EzLease's tenant verification system enables landlords to make informed decisions about reduced deposit structures by providing verified income data, employment status, and background checks. A landlord confident in a tenant's reliability may choose to lower the deposit requirement, expanding their pool of qualified applicants.
Installment Deposits
Another emerging approach is allowing tenants to pay the deposit in installments over the first 3-6 months of tenancy. The tenant moves in with one month's rent plus one month's deposit, and pays the remaining deposit in monthly installments alongside rent.
This requires trust and tracking. EzLease's payment tracking system can automate deposit installment schedules, sending reminders and tracking balances so both parties have visibility into the arrangement.
Corporate Guarantees
For employed tenants, some employers provide rental guarantees as part of relocation or housing benefit packages. This is common for multinational corporations relocating staff to Malaysia, but rare for local SMEs. Expanding this concept through employer-backed rental guarantee programs could help younger workers.
The Cost of Inaction
Maintaining the current deposit structure has broader economic consequences beyond individual hardship.
KRI's 2025 Housing Affordability Study estimated that the rental deposit barrier delays independent household formation by an average of 2.3 years for Malaysians aged 25-30. This delayed independence has downstream effects: later marriage, lower birth rates (Malaysia's total fertility rate hit a record low of 1.6 in 2024 per DOSM), and reduced consumer spending during prime earning years.
For landlords, the irony is that high deposit requirements restrict the tenant pool, particularly in areas where young professionals are the primary rental demographic. Properties sit vacant longer when qualified tenants cannot produce the upfront cash, costing landlords the very income the deposit was designed to protect.
What Landlords Can Do Now
Without waiting for policy changes, individual landlords can take practical steps:
Offer a 1+1 structure for verified tenants: Use thorough screening (income verification, employment letter, reference checks) instead of relying solely on a large deposit to mitigate risk.
Accept deposit installments: Allow the second month's deposit to be paid over 3-4 months alongside rent. This dramatically lowers the upfront barrier.
Provide move-in cost transparency: List the total move-in cost (deposit + advance + other fees) clearly in your listing. Tenants appreciate knowing the exact figure upfront rather than discovering hidden costs during negotiation.
Consider deposit alternatives: Some insurance products now offer deposit replacement coverage in Malaysia. While adoption is still early, these products may become mainstream within 2-3 years.
Key Takeaways
- Malaysia's 2+1 deposit structure requires 3.5 months' rent upfront, the highest in Southeast Asia.
- 58% of Malaysians aged 25-34 have less than RM10,000 in savings (DOSM, 2024), making standard deposits a genuine barrier.
- 67% of Malaysians aged 25-29 still live with parents, up from 58% in 2015, partly driven by housing cost barriers.
- 23% of landlords experienced tenant default in the past year (NAPIC, 2025), validating the risk that deposits address.
- Solutions include deposit insurance schemes, reduced deposit structures with better screening, and installment payment options.
Frequently Asked Questions
Is the 2+1 deposit legally required in Malaysia?
No.

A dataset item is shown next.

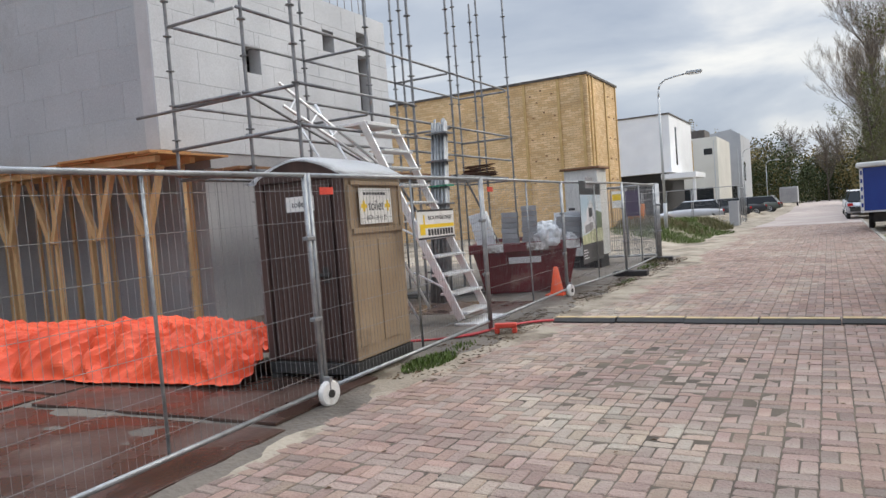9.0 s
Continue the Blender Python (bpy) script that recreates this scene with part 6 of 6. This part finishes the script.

The 2+1 deposit structure is convention, not law. Malaysian tenancy law does not mandate a specific deposit amount. Landlords and tenants are free to negotiate any deposit structure they agree upon. However, the 2+1 convention is so deeply established that most agents and landlords apply it by default.
Can I negotiate a lower deposit with my landlord?
Yes, and more landlords are open to negotiation than tenants assume. Presenting evidence of financial reliability (stable employment letter, previous rental references, income proof) strengthens your position. Offering to set up automated rent payments also reduces the landlord's perceived risk.
What happens to my deposit at the end of the tenancy?
Under Malaysian law, the landlord must return the security deposit within a reasonable period (typically defined in the tenancy agreement as 30-60 days after key return), minus any legitimate deductions for damage, unpaid rent, or utility arrears. The landlord must provide an itemized list of deductions. Disputes over deposit deductions can be taken to the Small Claims Tribunal.
Are deposit insurance products available in Malaysia yet?
Deposit insurance products are in early stages in Malaysia. A few fintech startups and insurance providers have launched pilot programs, primarily in KL and Penang. Adoption is still limited, but the concept is gaining traction as more landlords and tenants seek alternatives to large upfront deposits.
How much should I save before looking for a rental?
Budget for at least 4 months' rent as total move-in costs (3.5 months standard deposit plus agency fees and moving costs). At the current median rent of RM1,500 for a standard apartment in the Klang Valley, this means saving approximately RM6,000-7,000 before beginning your rental search.